Naive Theory, I found a lot of the same information that is posted at the NORML site from other, completely unbiased sources. Mitch Earlywine’s book * Understanding Marijuana** cites several of the same studies as the NORML site. The findings do in fact show that not only do pot smokers cause any more road accidents, they are actually the culpable party in fewer accidents than non-users (assuming that they’re not mixing with alcohol). Given the fact that reaction time is slowed, probably a certain percentage of accidents might have been prevented it the person had the faster reaction time it would have taken to avoid colliding with the idiot who suddenly decided to cut them off, or the yayhoo who thought it would be a good idea to blow a stop sign at a two-way stop, so driving while stoned is not a good idea. But then, that could be covered under “driving while impaired” laws (which IMHO should also cover people driving when using prescription medicines, cold tablets, etc.)

Also worthy of note… a lot of the studies that are cited “proving” mj is horribly, horribly bad for you are done using questionable methodologies, like injecting mice with pure THC continuously for four days, then shooting them with a drug that suddenly strips it from the receptor cells in the brain and noting the mice had severe withdrawal symptoms, or suffocating monkeys by forcing them to inhale about 60 joints’ worth of weed in the space of five minutes, and using the results to prove that pot causes brain damage. The authors of these studies often don’t release the methodologies when they write their reports- Playboy had to sue to get the methodology for the monkey study I just mentioned.
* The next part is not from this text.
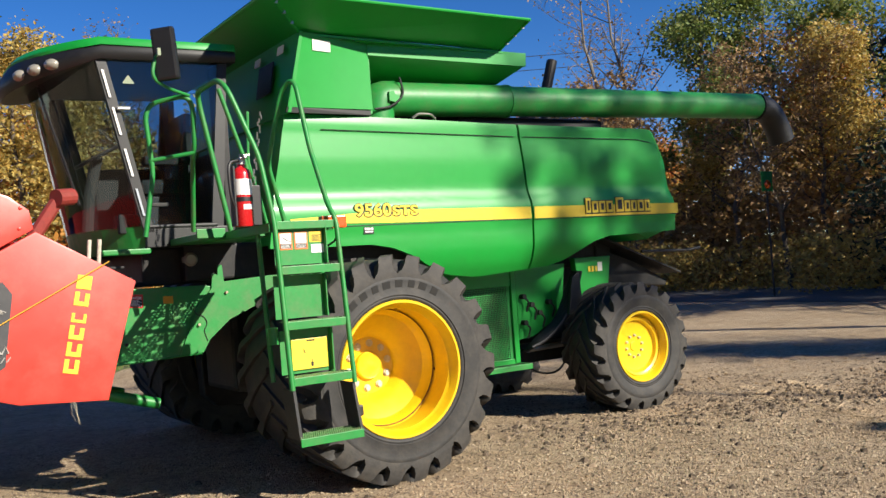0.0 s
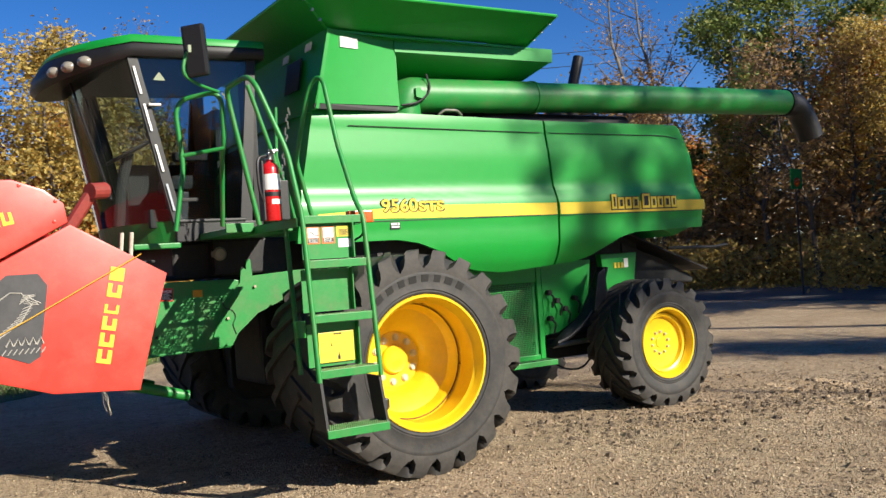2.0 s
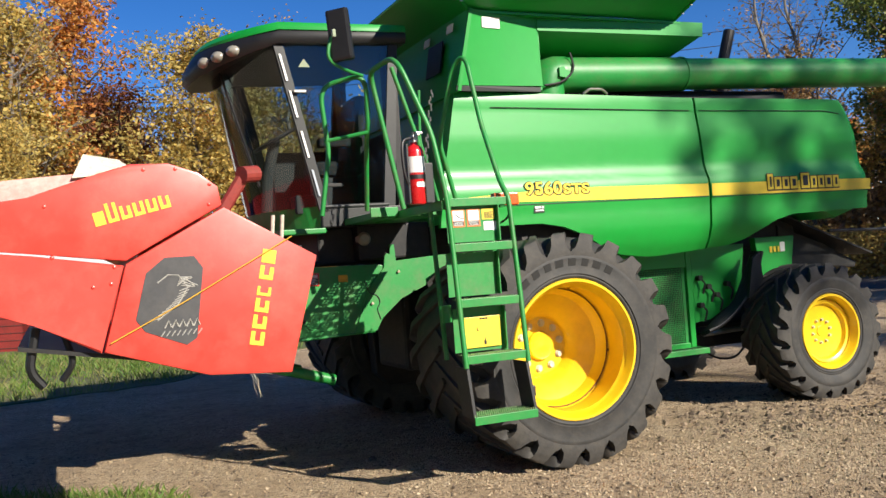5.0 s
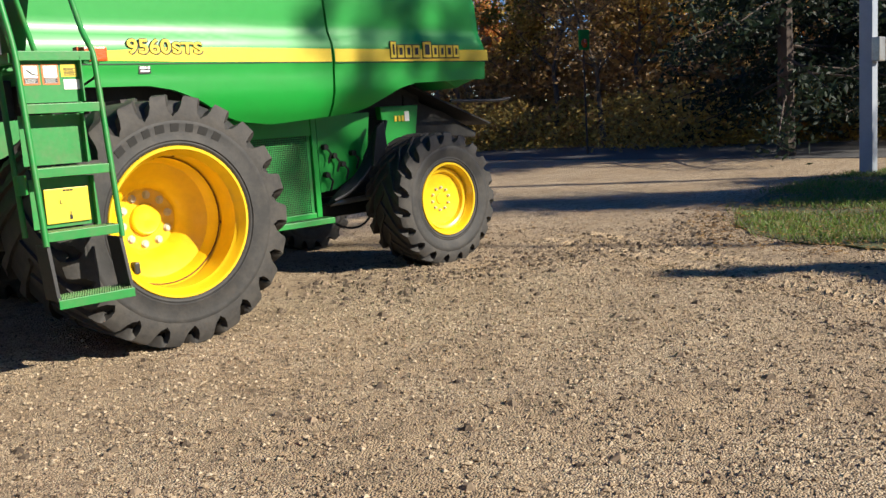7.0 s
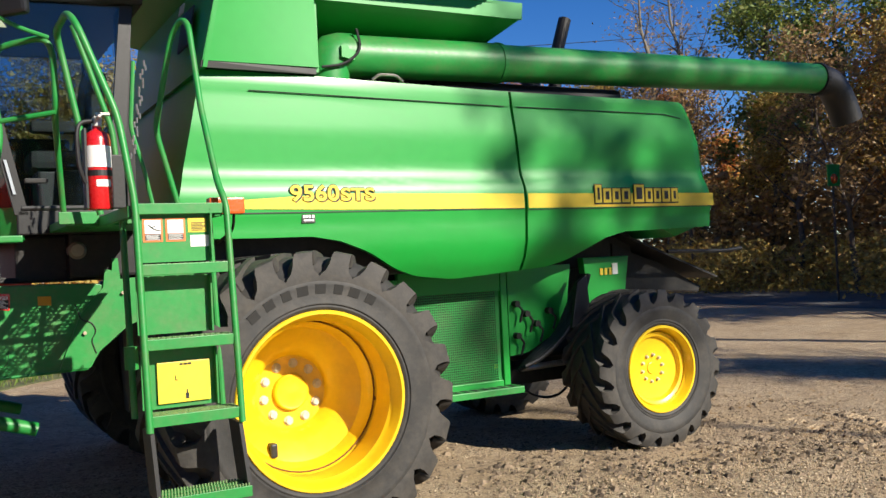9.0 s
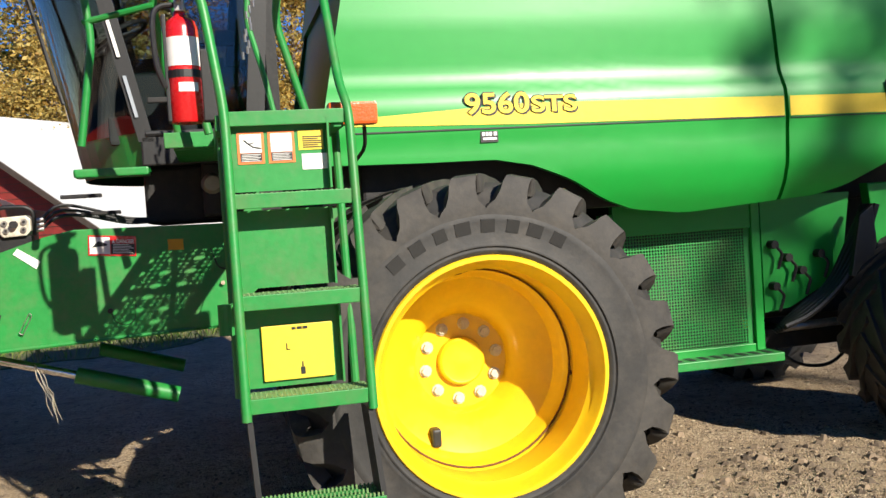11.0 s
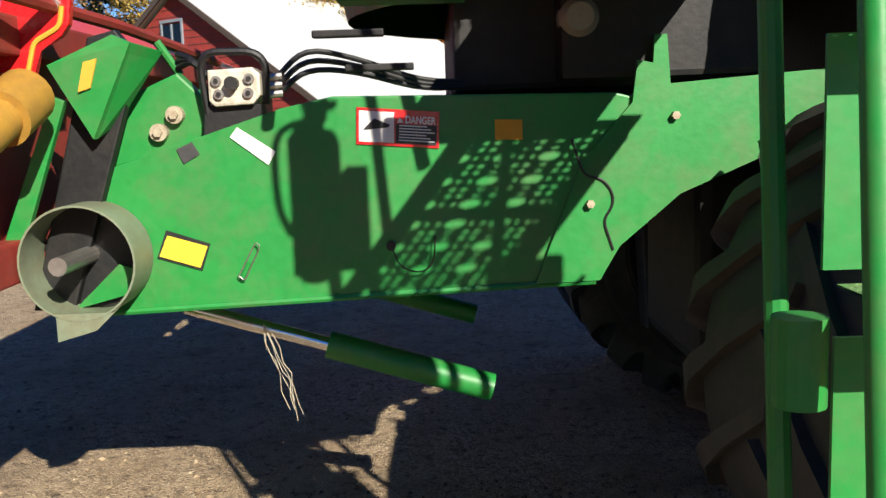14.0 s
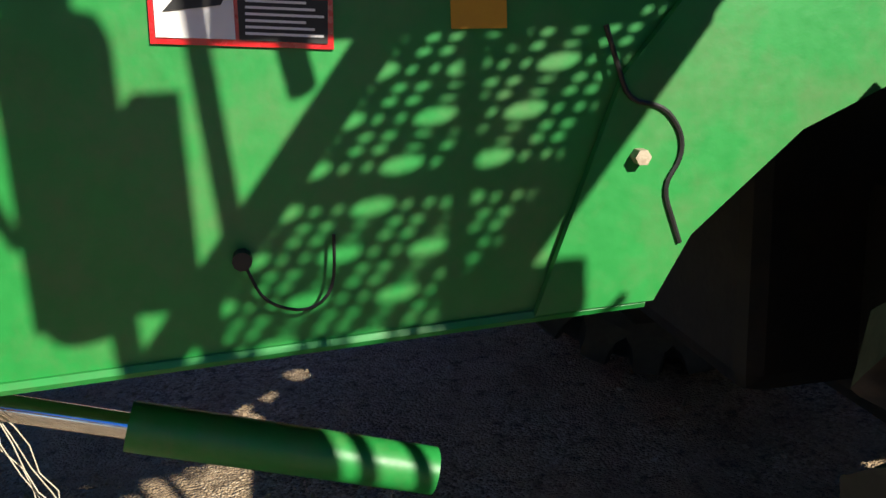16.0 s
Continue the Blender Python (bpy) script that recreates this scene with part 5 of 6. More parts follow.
part("cab_underframe_side", B(-1.15, -0.50, 1.46, 1.62, 1.64, 1.94, 0.02), DARK_STEEL, combine)
part("under_lamp", lathe(bmesh.new(), [(0.001, -0.02), (0.04, -0.02), (0.058, 0.0), (0.062, 0.05)], (-1.095, 1.46, 1.82), 20), LENS, combine, "round work lamp under the cab", smooth=40)
for k, x in enumerate((-1.86, -1.78)):
    part("under_bar", B(x, x + 0.20, 1.35 + 0.1 * k, 1.40 + 0.1 * k, 1.775 - 0.09 * k, 1.795 - 0.09 * k, 0.004), DARK_STEEL, combine)


def roof_line(scale, z, nose):
    """The outline of the cab roof at one height."""
    pts = []
    for i in range(17):
        f = i / 16 * 2 - 1
        pts.append((-1.72 * 1.0 - nose * (1 - abs(f) ** 2.6), CY + f * 0.92 * scale, z - 0.10 * (abs(f) < 0.0)))
    pts += [(-0.62, CY + 0.92 * scale, z), (-0.62, CY - 0.92 * scale, z)]
    return pts


def loft(lines):
    bm = bmesh.new()
    rows = [[bm.verts.new(p) for p in ln] for ln in lines]
    for a, b in zip(rows, rows[1:]):
        n = len(a)
        for k in range(n):
            bm.faces.new((a[k], a[(k + 1) % n], b[(k + 1) % n], b[k]))
    bm.faces.new(rows[0][::-1])
    bm.faces.new(rows[-1])
    return bm


def droop(line, amount):
    """The roof's front hangs lower than its back."""
    return [(x, y, z - amount * max(0.0, (-1.60 - x)) ** 1.15) for x, y, z in line]


part("roof_trim", loft([droop(roof_line(0.93, 3.47, 0.50), 0.30), droop(roof_line(0.97, 3.47, 0.60), 0.30), droop(roof_line(0.995, 3.50, 0.64), 0.26), droop(roof_line(0.995, 3.54, 0.63), 0.20), droop(roof_line(0.975, 3.578, 0.56), 0.12)]), BLACK, combine, "black roof visor", smooth=50)
part("roof", loft([droop(roof_line(1.0, 3.560, 0.56), 0.12), droop(roof_line(1.0, 3.585, 0.57), 0.12), droop(roof_line(0.98, 3.622, 0.52), 0.10), droop(roof_line(0.87, 3.640, 0.32), 0.07)]), GREEN, combine, "green cab roof", smooth=40)
for k, (fy, sx) in enumerate(((-0.76, 1.0), (-0.64, 0.9), (-0.50, 0.8), (0.50, 0.8), (0.64, 0.9), (0.76, 1.0))):
    x = -1.74 - 0.60 * (1 - abs(fy) ** 2.6)
    z = 3.515 - 0.24 * max(0, -1.60 - x) ** 1.15
    m = Matrix.Translation((x - 0.015, CY + fy * 0.90, z)) @ Matrix.Rotation(radians(38 if fy < 0 else -38), 4, "Z") @ Matrix.Rotation(radians(90), 4, "Z")
    bm = lathe(bmesh.new(), [(0.001, 0.034), (0.036, 0.024), (0.056, 0.0), (0.060, -0.04)], (0, 0, 0), 18)
    bmesh.ops.transform(bm, matrix=m @ Matrix.Diagonal((1.15, 1, 0.8, 1)), verts=bm.verts)
    part("roof_lamp", bm, LENS, combine, "round roof work lamp", smooth=50)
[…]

The authors of the studies that don’t show really dire negative effects of pot usually are very forthcoming with their methodologies, so even if you think they’re questionable, at least you know that they’re not trying to perpetrate a scientific fraud.

Reading through this thread, I’ve seen an argument/hypothesis that I’ve heard often before:

After legalization, marijuana would be inherently unlike tobacco or alcohol in their manufacture, processing, distribution, and hence taxation because everyone would just grow their own marijuana.
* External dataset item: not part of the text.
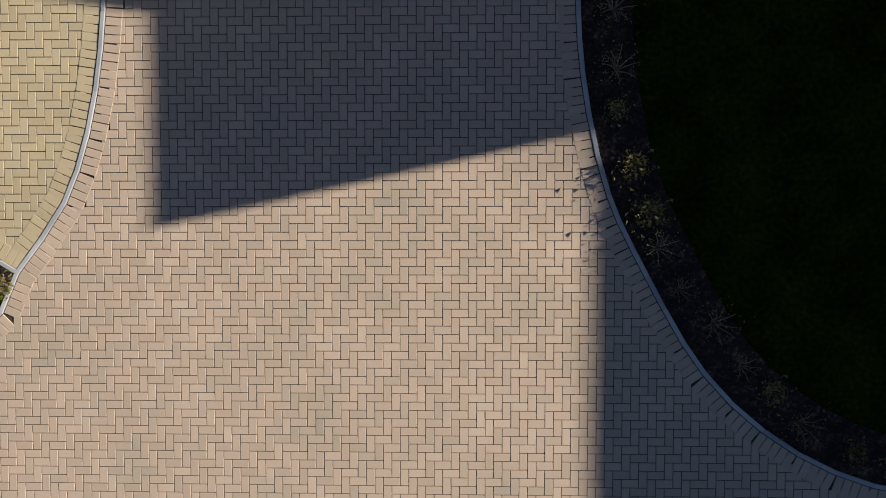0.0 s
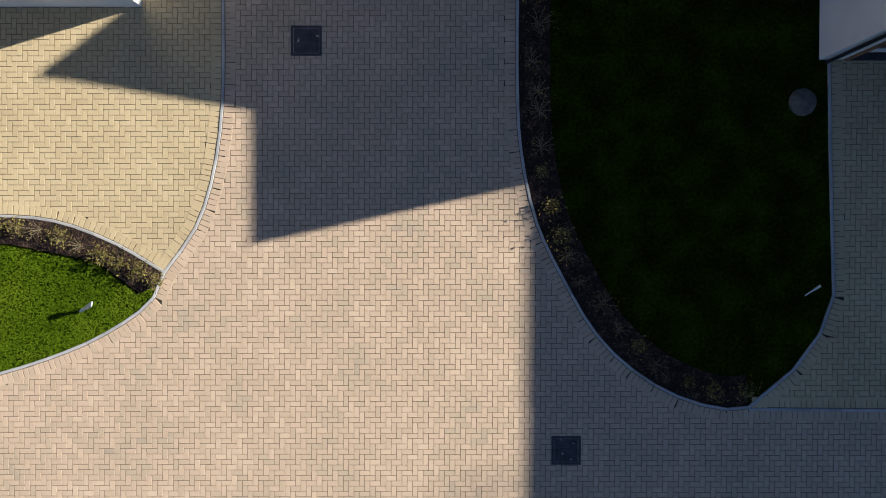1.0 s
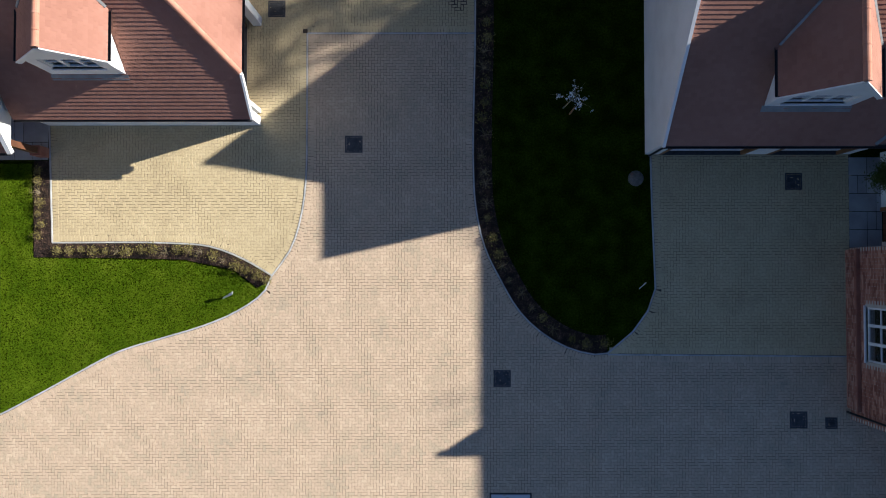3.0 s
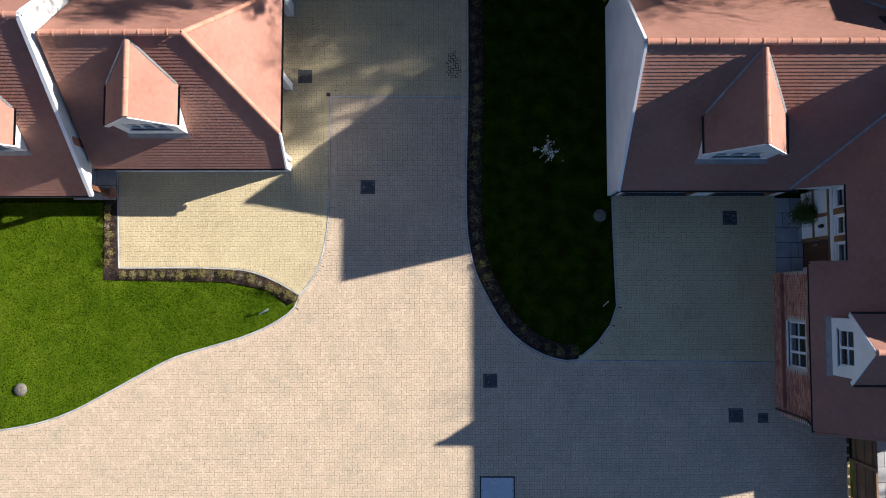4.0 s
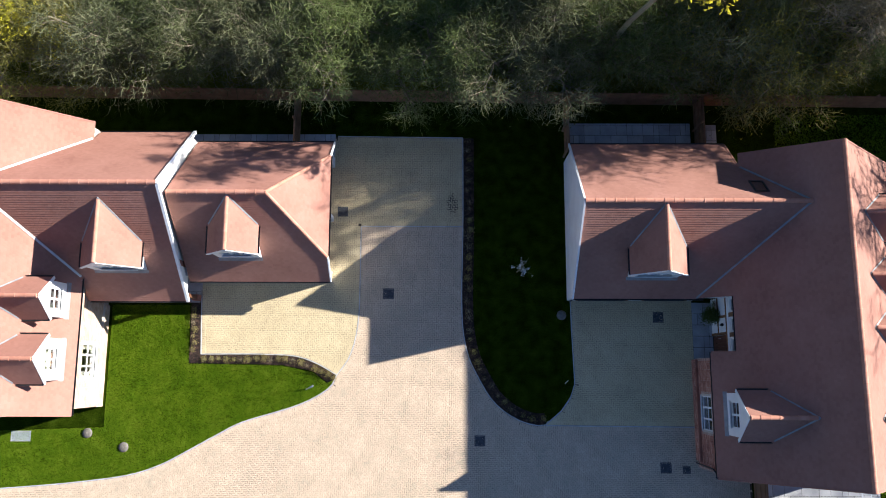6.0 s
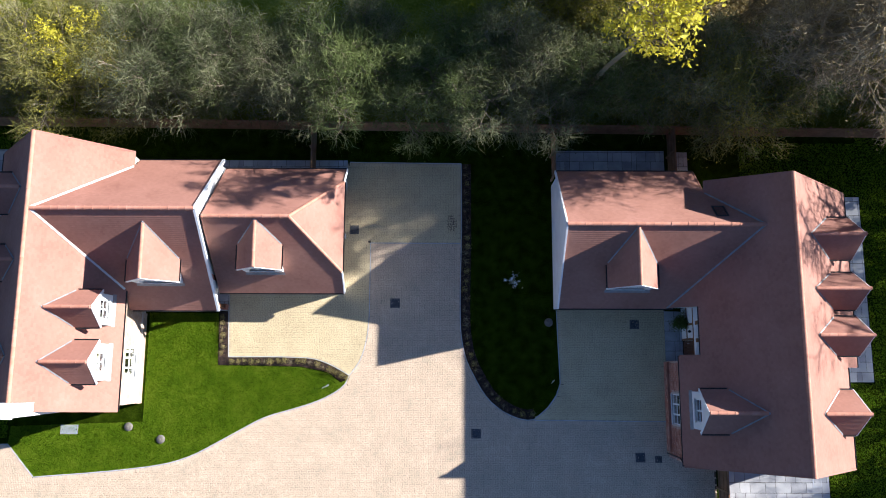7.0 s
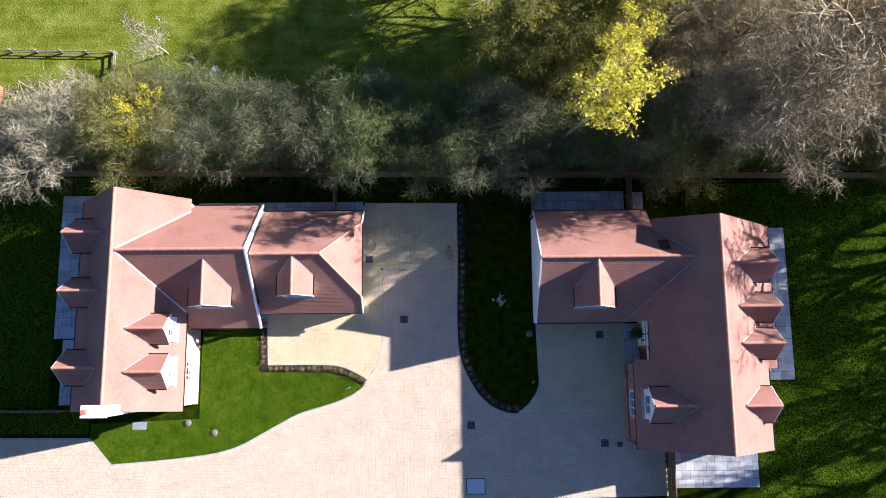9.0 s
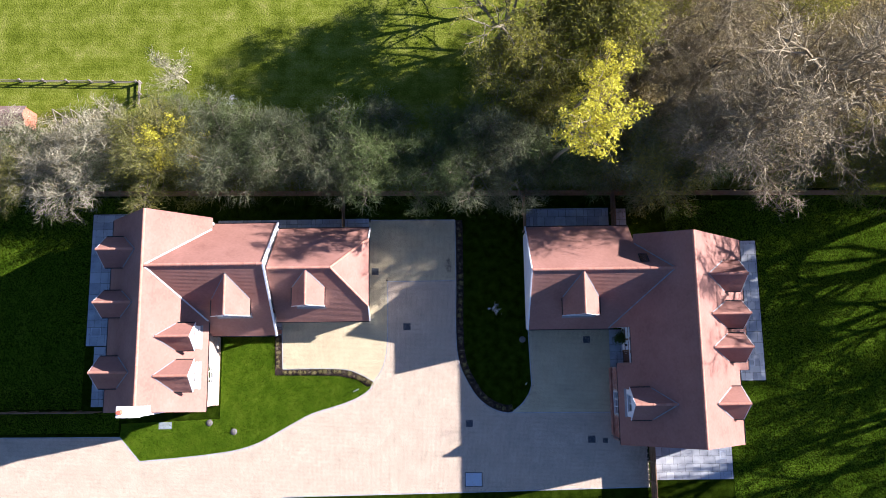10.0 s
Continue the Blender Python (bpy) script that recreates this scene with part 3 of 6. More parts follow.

I just don’t buy this. People are lazy. I have home-brewed my own beer (I have cider fermenting right now), made my own cheese, baked bread, etc., and I know a number of people who roll their own cigarettes, but it’s hardly the norm. I still buy 99.9% of my alcohol from large manufacturers, and I can count the number of roll-your-own tobacco users I’ve met in my life on one hand.

If legalized, I believe that marijuana will become as big an industry as any other. Hell–LETTUCE, tomatoes, herbs like parsley, etc., are huge industries, despite the fact that you can grown them in your backyard, or indoors using hydroponics, etc.

I think the current dispersed, home-grown state of marijuana production is purely a function of its being illegal. More people do it because they have to than because they want to. Like bootlegging during Prohibition. Granted, you’ll still see a vast amt. of home production if its made legal, but I don’t think the amount of home production will grow by any great leaps, if mass-produced alternatives are there.

That’s a good example. Think about how many people spend $150 a month or more on cigarettes, and how much cheaper it is to buy tobacco and papers to make your own. The savings are much more apparent with tobacco than with marijuana, but people still don’t take advantage of it.

Who would want to spend a hundred bucks on growing supplies and equipment (pots, soil, lights, timers…), then have to check the plants every day, just to get some weed of unknown quality several weeks later, when they could pop down to the liquor store today and get a pack of pre-made joints for $10?